Mit Folgerichtigkeit verweist die das Buch
einleitende »Gebrauchsanweisung«
auf die Absicht, den Leser auf mannigfache
Weise zu erbauen, seine »philosophische
Weitsicht« zu schärfen, der »Weltparodie«
des Autors zu folgen, diese Welt schließlich
hinter sich zu lassen und seiner positiven
Haltung zum Spiel mit der Wirklichkeit nachzugehen.
»Die ernstesten Zeiten bedürfen
der größten Heiterkeit«,
heißt es da kategorisch. Aber: »Wer
zuletzt lacht, lacht allein«.
Branstners Buch hat zwölf Kapitel,
die jeweils einen Menschentyp charakterisieren.
Es beginnt mit dem »erotischen Menschen«.

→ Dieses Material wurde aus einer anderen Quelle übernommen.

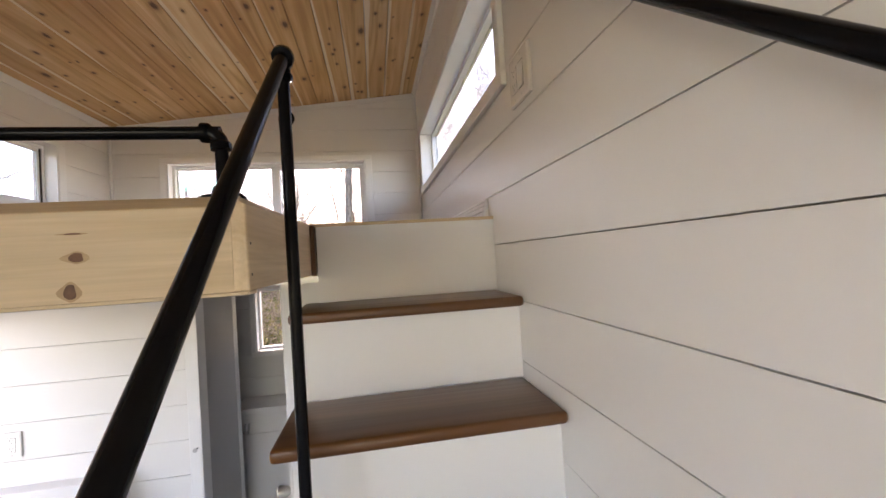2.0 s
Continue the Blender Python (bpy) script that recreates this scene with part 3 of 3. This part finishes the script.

Geistreiche Gags, treffsichere Witze, widerborstige
Ideen, provokatorische Feststellungen, scharfe
Urteile, heitere Einfälle, politisch
und philosophisch brisante Thesen, zugespitzte
Pointen und Lebensweisheiten in Fülle
garantieren ein amüsantes, kurzweiliges
und lehrhaftes Lesen. Zudem verführt
das Buch dazu, nach den anderen Büchern
des Autors zu greifen dem »Handbuch
der Heiterkeit« etwa oder den Fabelbüchern
»Der Esel als Amtmann« und die
»Ochsenwette«, der frechen Gedichtsammlung
»Das Verhängnis der Müllerstochter«,
dem »Spruchsäckel« oder den
philosophisch-essayistischen Abhandlungen
»Rotfeder«, der »Neuen Weltofferte«
und der »Gegenwelt«.
Auf den 362 Seiten des Taschenbuches findet
sich eine Blütenlese geistreicher Einfälle,
alles kurz und bündig, in geschliffener
Sprache vom saloppen Ton bis hin zur abstrakten
philosophischen Maxime. Um die Sangeslust
anzukurbeln, hat Branstner seiner »Weisheit
des Humors« einige Notenblätter
beigegeben, darunter das aufreizende Lied
von »Des Jägers Wunderhorn«.
Das Ganze ist als pinkfarbenes Taschenbuch
im »Philosophischen Salon« erschienen
und mit farbenfrohen Computergrafiken Siegfried
Walters geschmückt. Es stellt sich
auf dem Schutztitel als »Die Kater-Taschenbibliothek.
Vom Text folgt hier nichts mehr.